Vous ne serez pas à Zermatt la semaine prochaine. Toutefois, vous êtes au fait des nombreuses polémiques qui ont émaillé la préparation de l’événement. Dans un contexte plus général, vous sentez-vous des plus concernés par les problématiques écologiques liées à la pratique du ski alpin?

Il n’y a que les fous qui ne se sentiraient pas concernés. Quand on fait du ski, on aime notre sport, on aime notre milieu. Automatiquement, quand on voit ce qu’il se passe à Zermatt, on se sent affectés. Que ce soit en bien ou en mal. On remarque bien que l’on est les premiers concernés par le réchauffement climatique. À l’époque, quand je skiais en France, on pouvait se rendre sur cinq ou six glaciers, maintenant, il n’y en a plus qu’un, un et demi si on compte Tignes et je ne suis pas sûr qu’on peut le compter. Cela démontre à quel point, en 20 ans, et je dis bien en 20 ans, les glaciers ont reculé et que cela affecte notre sport. Personne ne veut détruire ce que l’on fait. On veut préserver notre milieu et, en même temps, nous avons envie de continuer notre activité. La question est de savoir comment faire tout cela au milieu. Il est facile de dire qu’il faut tout arrêter. Mais à partir de là, c’est la même chose pour tout le monde. Il faut arrêter de regarder Netflix, d’envoyer des mails, il faut que, vous, les journalistes arrêtiez d’utiliser des micros fabriqués en Chine. Il faut trouver du raisonnement dans tout cela et trouver les meilleures combinaisons possibles. Et on se doit de montrer le meilleur des exemples.

L’une des questions qui fait débat est le calendrier de la Coupe du monde. Devrions-nous repousser les premières courses plus tard dans l’automne, quitte à skier encore en avril?

C’est une question qui revient souvent notamment dans les médias et entre nous les athlètes. La FIS, je suppose qu’elle y réfléchit aussi. Mais la plus grande difficulté de commencer plus tard, c’est la préparation. Cela veut dire moins de possibilités d’entraînement. Car celles-ci ne se démultiplient pas pour nous athlètes. Elles diminuent. On a la possibilité de s’entraîner dans l’hémisphère sud jusqu’à fin septembre et début octobre, mais après tout devient plus compliqué. Il y a de moins en moins d’opportunités et si on commence la saison plus tard, elles ne vont pas augmenter. Ou alors il faudrait commencer vraiment plus tard et c’est en décembre. Quoiqu’il en soit, c’est un vrai sujet, car cela devient problématique. Et à l’inverse, il y a de moins en moins de problèmes de neige en avril, en mai, on peut skier sans problème jusqu’en juin à Zermatt avec de superbes conditions. Il faut vouloir franchir le pas, car il ne faut pas oublier qu’il y a toute une économie du ski qui est derrière, ce sont des millions de gens qui travaillent dans ce secteur-là, ce n’est pas simple et je peux le comprendre. Cela n’a jamais été fait avant et c’est pour cela que ça fait peur à tout le monde.

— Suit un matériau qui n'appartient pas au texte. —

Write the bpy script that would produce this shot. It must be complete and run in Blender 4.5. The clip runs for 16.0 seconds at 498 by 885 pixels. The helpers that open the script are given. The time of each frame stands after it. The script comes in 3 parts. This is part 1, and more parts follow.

Concrètement, on a vu les athlètes monter aux barricades avec succès contre la FIS concernant le nouveau combiné alpin. Vous, skieurs, pouvez-vous également avoir du poids sur la question du calendrier?

Oui, mais il ne faut pas oublier que les athlètes ont parfois des avis très personnels, en fonction de leurs propres objectifs. La FIS est là pour peser les intérêts du sport. Mais il y a une évolution, car j’ai l’impression que la FIS écoute davantage les athlètes, en tout cas depuis plusieurs années. Au début de ma carrière, les athlètes ne pouvaient rien dire, ça ne servait à rien. Je prends comme exemple l’histoire du casque des athlètes, dont je suis concerné vis-à-vis de mon sponsor. La FIS a retourné sa veste de ce point de vue là. C’est une première. Je ne pense pas que cela soit arrivé souvent. Effectivement, il y a certaines évolutions qui ont été apportées, notamment vis-à-vis du combiné qui était un gros problème pour certains athlètes et je cite Petra Vlhova qui hypothéquait ses chances de gagner le gros Globe car elle n’a pas de partenaire slovaque. La FIS a entendu cela et va apporter des changements. C’est une bonne chose. On est tous concernés par ce qui nous touche et nous voulons tous trouver les meilleures solutions possibles.